Впрямую эта уральская легенда о вырытом вручную фантастическом лазе под могучей рекой вроде бы никак не связана с паломничеством героя в родные края. Ну, можно было б обмолвиться о ней вскользь — два, три, четыре абзаца, но ведь она занимает большую часть повести и тем не менее не опрокидывает это легкое суденышко, а придает ему еще большую остойчивость. Почему?
Утрата, если брать ее в изолированном сюжете паломничества, конечна. Стерты даты на крестах, стерта, по существу, генетическая память. «Смолкший, он думает о том, что приезжать да и приходить сюда было не нужно. Отзвука нет». Да, такая утрата конечна, и оттого-то, говорю я, это лишь настроение утраты, но не ее идея. Ибо никакая крупная идея не может замыкаться на себе, не может исчерпываться собой, не может не иметь выхода в бесконечность.
Идея утраты неотделима от идеи обретения, это звенья одной цепи. Что ж, обязательно вытаскивать ее всю? Нет, конечно, но вот дать почувствовать напряжение бегущего тока — такая задача серьезному художнику по плечу.
Что же обретает герой «Утраты»? По-видимому, редкой интенсивности духовное зрение, позволившее ему во всех подробностях разглядеть историю безумного копателя. Безумного, поскольку никакой выгоды, никакой пользы в затеянном им грандиозном предприятии нет. Но есть удаль, есть азарт, есть преданность идее, ради которой Пекалов не задумываясь жертвует всем. Бескорыстие и подвижническую силу духа демонстрирует этот нелепый человек — не зря молва делает его святым.
И нимб появляется вокруг грешной головы, и ангелы по бокам… Правда, часовенка, на одной из стен которой безымянный Художник изобразил сие легкомысленное вознесение, в конце концов рассыпается — еще одна утрата! — но час настал, и с неизбежностью следует обретение. Затихшая было, затерянная, полустертая легенда оживает вдруг, набухает соком и красками, страстями, запахами, человеческими голосами.
Она оживает под пером современного писателя, прошедшего через катарсис утраты.
Ну а герои «Одного и одной» — разве вся их горемычная жизнь не сплошная утрата?

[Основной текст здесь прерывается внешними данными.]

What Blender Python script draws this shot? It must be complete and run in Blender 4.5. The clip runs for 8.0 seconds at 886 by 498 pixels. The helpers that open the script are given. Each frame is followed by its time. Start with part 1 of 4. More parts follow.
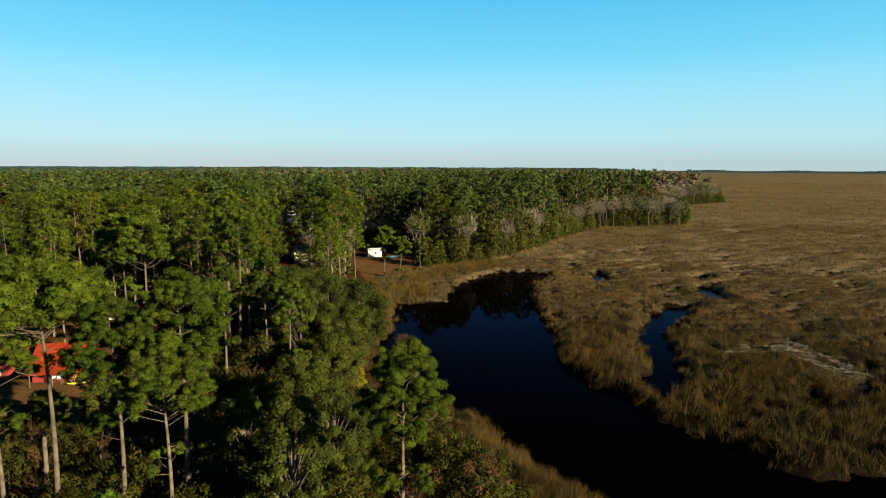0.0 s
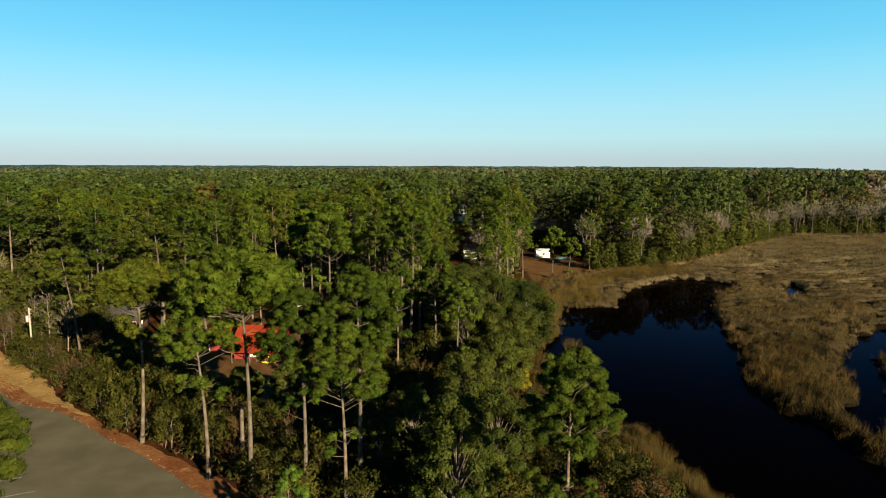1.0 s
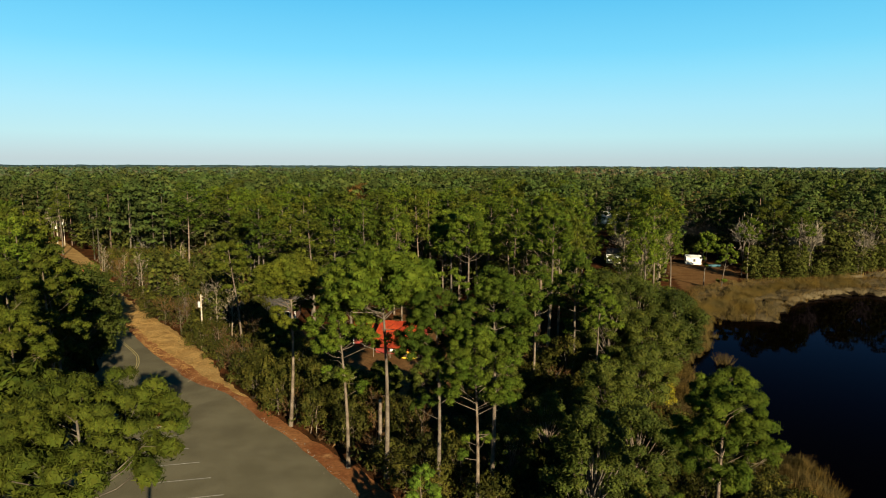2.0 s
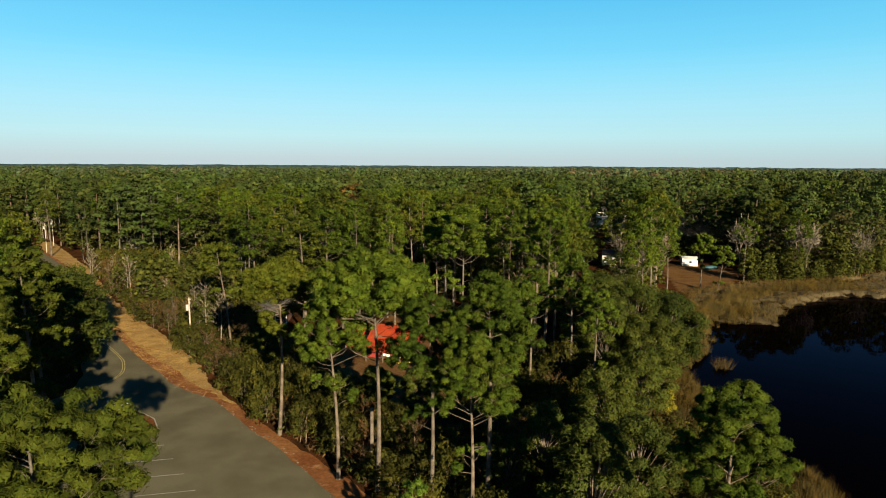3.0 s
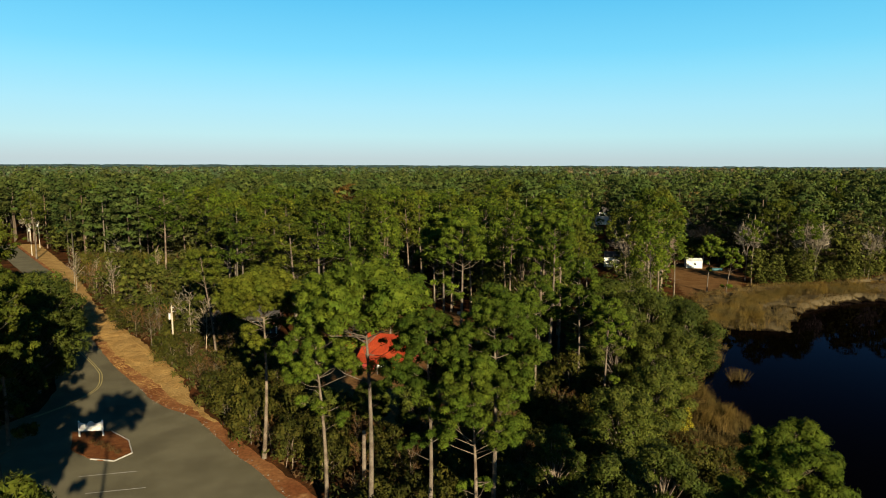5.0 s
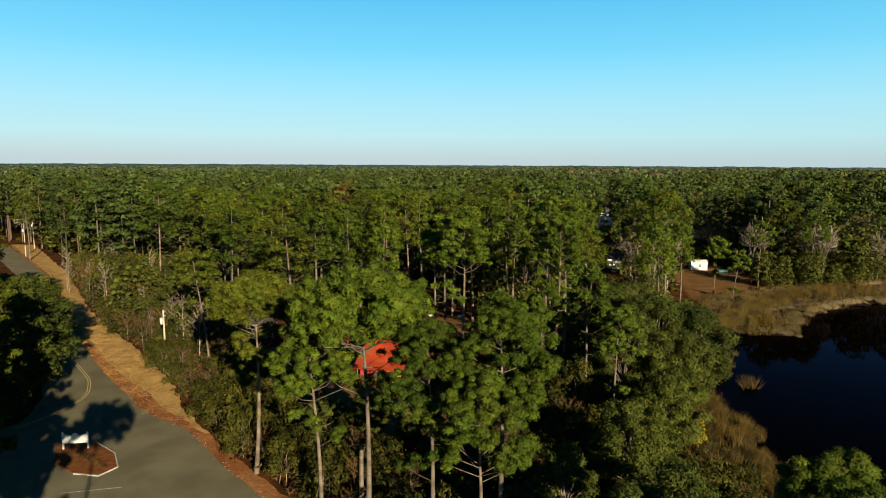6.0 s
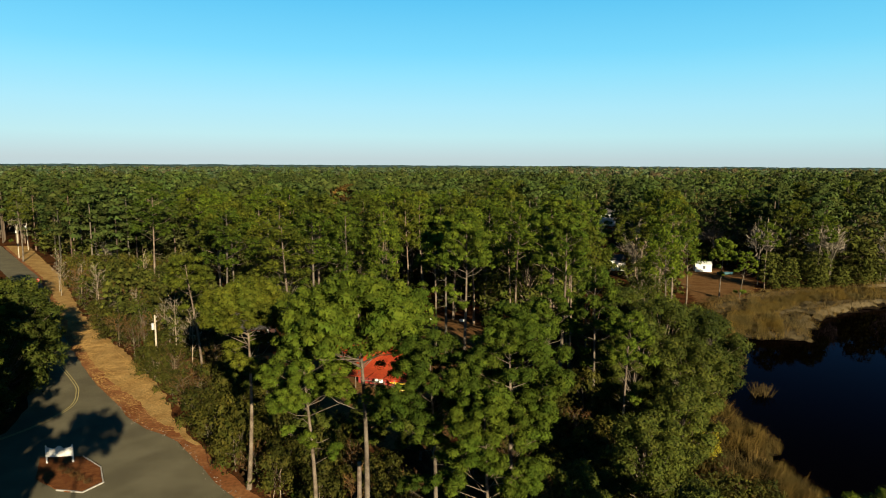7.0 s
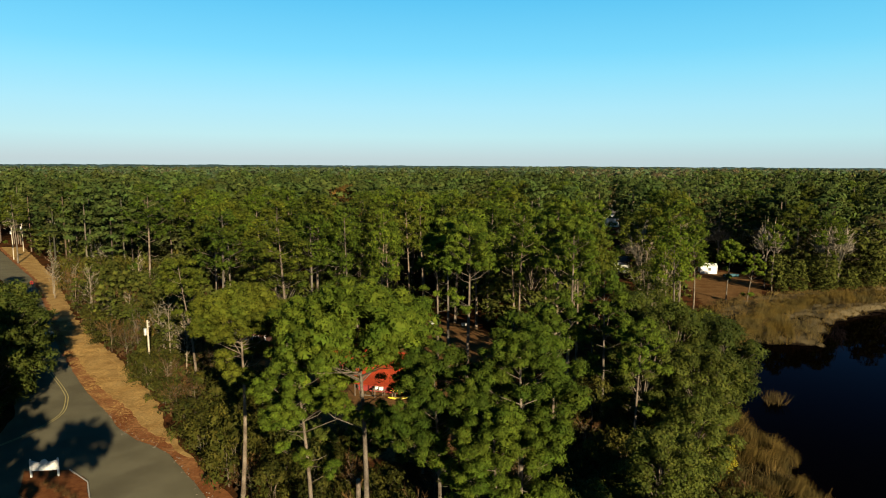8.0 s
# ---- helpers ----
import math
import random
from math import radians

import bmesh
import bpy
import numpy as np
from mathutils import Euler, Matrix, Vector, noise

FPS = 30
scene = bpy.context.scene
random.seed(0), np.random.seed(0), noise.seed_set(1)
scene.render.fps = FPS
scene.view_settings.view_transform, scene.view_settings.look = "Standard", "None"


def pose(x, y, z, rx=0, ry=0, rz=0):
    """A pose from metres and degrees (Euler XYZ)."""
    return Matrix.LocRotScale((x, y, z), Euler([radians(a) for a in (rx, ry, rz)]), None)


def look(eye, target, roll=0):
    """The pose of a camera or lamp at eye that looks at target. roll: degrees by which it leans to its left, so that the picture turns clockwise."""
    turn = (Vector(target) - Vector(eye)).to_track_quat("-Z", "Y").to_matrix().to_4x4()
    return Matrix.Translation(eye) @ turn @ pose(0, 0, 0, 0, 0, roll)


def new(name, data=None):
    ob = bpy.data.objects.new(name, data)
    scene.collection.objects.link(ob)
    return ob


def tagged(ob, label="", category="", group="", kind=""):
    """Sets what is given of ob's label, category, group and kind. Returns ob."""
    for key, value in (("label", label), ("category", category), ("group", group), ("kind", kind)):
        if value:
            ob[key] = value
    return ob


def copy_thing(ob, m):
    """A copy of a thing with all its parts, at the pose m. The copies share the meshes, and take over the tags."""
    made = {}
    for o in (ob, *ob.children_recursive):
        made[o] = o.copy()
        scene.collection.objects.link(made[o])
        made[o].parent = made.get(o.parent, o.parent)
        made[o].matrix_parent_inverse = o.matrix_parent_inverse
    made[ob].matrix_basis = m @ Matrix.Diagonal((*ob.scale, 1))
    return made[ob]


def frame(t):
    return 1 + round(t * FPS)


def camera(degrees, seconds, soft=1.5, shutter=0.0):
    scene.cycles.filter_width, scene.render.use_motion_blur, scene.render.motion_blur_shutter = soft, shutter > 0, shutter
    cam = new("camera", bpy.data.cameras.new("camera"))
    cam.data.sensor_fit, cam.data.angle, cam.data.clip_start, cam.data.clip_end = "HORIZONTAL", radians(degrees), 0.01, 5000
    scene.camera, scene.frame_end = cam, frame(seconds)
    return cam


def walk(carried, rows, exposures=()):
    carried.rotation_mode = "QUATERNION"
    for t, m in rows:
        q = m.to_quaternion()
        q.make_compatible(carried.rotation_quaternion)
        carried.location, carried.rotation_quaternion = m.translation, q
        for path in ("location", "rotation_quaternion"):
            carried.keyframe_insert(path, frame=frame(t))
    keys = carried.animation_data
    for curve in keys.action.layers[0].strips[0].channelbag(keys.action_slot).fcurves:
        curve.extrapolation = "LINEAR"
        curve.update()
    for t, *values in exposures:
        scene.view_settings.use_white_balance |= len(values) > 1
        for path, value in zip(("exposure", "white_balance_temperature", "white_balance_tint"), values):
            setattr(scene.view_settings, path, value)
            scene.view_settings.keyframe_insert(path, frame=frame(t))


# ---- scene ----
cam = camera(69.9, 8.0, soft=1.0)
PATH = [
    (0, (0.272, -0.241, 32.44), (1.16, 1.531, 32.18), 0.2),
    (0.5, (0.285, 0.214, 32.524), (1.001, 2.063, 32.262), 0.2),
    (1, (0.252, 0.625, 32.61), (0.646, 2.568, 32.346), 0.2),
    (1.5, (0.317, 0.945, 32.733), (0.384, 2.926, 32.469), 0.2),
    (2, (0.433, 1.584, 32.753), (0.39, 3.566, 32.488), 0.2),
    (3.5, (0.447, 5.372, 32.858), (0.43, 7.354, 32.593), 0.3),
    (4, (0.406, 6.849, 32.86), (0.39, 8.831, 32.594), 0.2),
    (4.5, (0.314, 8.427, 32.84), (0.298, 10.409, 32.574), 0.2),
    (6, (-0.072, 13.694, 32.807), (-0.087, 15.676, 32.54), 0.3),
    (6.5, (-0.235, 15.404, 32.773), (-0.25, 17.386, 32.507), 0.3),
    (7, (-0.425, 17.023, 32.76), (-0.437, 19.005, 32.494), 0.3),
    (7.5, (-0.579, 18.618, 32.726), (-0.591, 20.601, 32.46), 0.3),
    (8, (-0.781, 20.182, 32.706), (-0.793, 22.165, 32.441), 0.3),
]
walk(cam, [(t, look(eye, target, roll)) for t, eye, target, roll in PATH])

# ---------------------------------------------------------------- light
SUN_AZ, SUN_EL = radians(155.5), radians(17.2)
world = bpy.data.worlds.new("world")
scene.world = world
world.use_nodes = True
wn = world.node_tree
sky = wn.nodes.new("ShaderNodeTexSky")
sky.sky_type = 'NISHITA'
sky.sun_disc = False
sky.sun_elevation, sky.sun_rotation = SUN_EL, SUN_AZ
sky.air_density, sky.dust_density, sky.ozone_density = 1.0, 0.3, 3.0
split, join = wn.nodes.new("ShaderNodeSeparateColor"), wn.nodes.new("ShaderNodeCombineColor")
wn.links.new(sky.outputs[0], split.inputs[0])
for i, (gain, power) in enumerate(((0.118, 1.6), (0.116, 0.76), (0.155, 0.66))):     # clear, deep cyan winter sky
    scaled, curve, back = [wn.nodes.new("ShaderNodeMath") for _ in range(3)]
    scaled.operation, curve.operation, back.operation = 'MULTIPLY', 'POWER', 'MULTIPLY'
    scaled.inputs[1].default_value, curve.inputs[1].default_value, back.inputs[1].default_value = gain, power, 4.14
    wn.links.new(split.outputs[i], scaled.inputs[0])
    wn.links.new(scaled.outputs[0], curve.inputs[0])
    wn.links.new(curve.outputs[0], back.inputs[0])
    wn.links.new(back.outputs[0], join.inputs[i])
# the even paling of the clear sky towards the horizon, by height above it
place, height, ramp_node, level, both = [wn.nodes.new("ShaderNode" + k) for k in ("TexCoord", "SeparateXYZ", "ValToRGB", "VectorMath", "Mix")]
wn.links.new(place.outputs["Generated"], height.inputs[0])
wn.links.new(height.outputs["Z"], ramp_node.inputs[0])
SKY_TONES = [(0.007, (0.527, 0.650, 0.680)), (0.042, (0.527, 0.830, 0.860)), (0.085, (0.445, 0.830, 0.950)), (0.134, (0.305, 0.785, 0.990)),
             (0.165, (0.216, 0.720, 0.990)), (0.255, (0.100, 0.560, 0.910)), (0.42, (0.030, 0.26, 0.56)), (0.7, (0.008, 0.09, 0.26)), (1.0, (0.004, 0.05, 0.16))]
for i, (at, tone) in enumerate(SKY_TONES):
    e = ramp_node.color_ramp.elements[i] if i < 2 else ramp_node.color_ramp.elements.new(at)
    e.position, e.color = at, (*tone, 1)
level.operation = 'SCALE'
level.inputs["Scale"].default_value = 4.115
wn.links.new(ramp_node.outputs[0], level.inputs[0])
both.data_type = 'RGBA'
both.inputs[0].default_value = 0.85
wn.links.new(join.outputs[0], both.inputs[6])
wn.links.new(level.outputs[0], both.inputs[7])
wn.links.new(both.outputs[2], wn.nodes["Background"].inputs[0])
wn.nodes["Background"].inputs[1].default_value = 0.05
sun_dir = Vector((math.sin(SUN_AZ) * math.cos(SUN_EL), math.cos(SUN_AZ) * math.cos(SUN_EL), math.sin(SUN_EL)))
sun = new("sun", bpy.data.lights.new("sun", 'SUN'))
sun.data.energy, sun.data.angle, sun.data.color = 5.0, radians(0.5), (1.0, 0.82, 0.54)
sun.matrix_world = look(tuple(sun_dir * 100), (0, 0, 0))
scene.view_settings.exposure = 2.28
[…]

Утрата надежд, воли, былых принципов? Утрата друзей и единомышленников, просто добрых знакомых, с которыми можно переброситься словом-другим? Одно из мучительнейших испытаний — испытание одиночеством — учиняет им жизнь, и они этого испытания не выдерживают. Они опускаются, мельчают, лезут в странной рассеянности под машины или отравляют себя газом.
Ищут невероятных каких-то, заведомо обреченных знакомств и в то же время с непостижимым равнодушием проходят мимо тех, кто им внутренне близок. Словом, теряют себя — и это, пожалуй, единственная окончательная утрата. Утрата, за которой не следует обретения. И была б эта повесть лишь описанием частного случая , лишь беллетристической зарисовкой некоего социального тупика, в который попали хорошие люди, если б не энергичное присутствие в ней того — для меня главного — героя, о котором я уже говорил.
Вот он испытание одиночеством выдерживает.
О каком одиночестве толкую я? Не бытовом, конечно, не житейском, а об одиночестве как состоянии духа, вне которого подлинный художник немыслим. Это вовсе не означает, что он должен отгородиться от людских забот и тревог, — упаси бог! — но для того, чтобы эти чужие заботы и тревоги — легендарного ли копателя, современного ли инженера — переплавились в его собственную боль, нужно особое состояние души. Именно его и обретает, пережив утраты своих героев, незримый повествователь. Все крепче и зорче становится он.
И беспощадней в своих пророчествах, которые, как правило, сбываются. На сломе эпох, на переходе из одного исторического времени в другое написана повесть «Лаз», своего рода притча, смысл которой стал понятен лишь позже, когда мы поняли, что этот самый переход не подготовлен, путь не выверен и уж тем более не расчищен, «лаз» оказался слишком узким. Вот мы и застряли в нем…
У Маканина нет прямых публицистических высказываний. Он не дает интервью, не выступает по телевизору, не участвует в политических шоу, не изобличает власть и уж тем более не поет ей дифирамбов. Маканин — один из самых несуетных художников нашего времени.
Но это не значит, что он не видит того, что делается вокруг. Еще как видит! Не зря рассказ «Кавказский пленный» появился в самый разгар чеченских событий. Но это не публицистический отклик на горячее событие дня, это — философское произведение, в котором ставится под сомнение знаменитая формула: красота спасет мир.
Маканин вообще ничему не верит на слово, он, следуя завету Сократа, обожает «испытывать». Испытывать как людей, так и идеи. Вот только это не рассудочный анализ, не умозрительные построения, а исполненный мощной изобразительной силы мир.
Изобразительной и музыкальной. Для Маканина, страстного меломана , это особенно важно.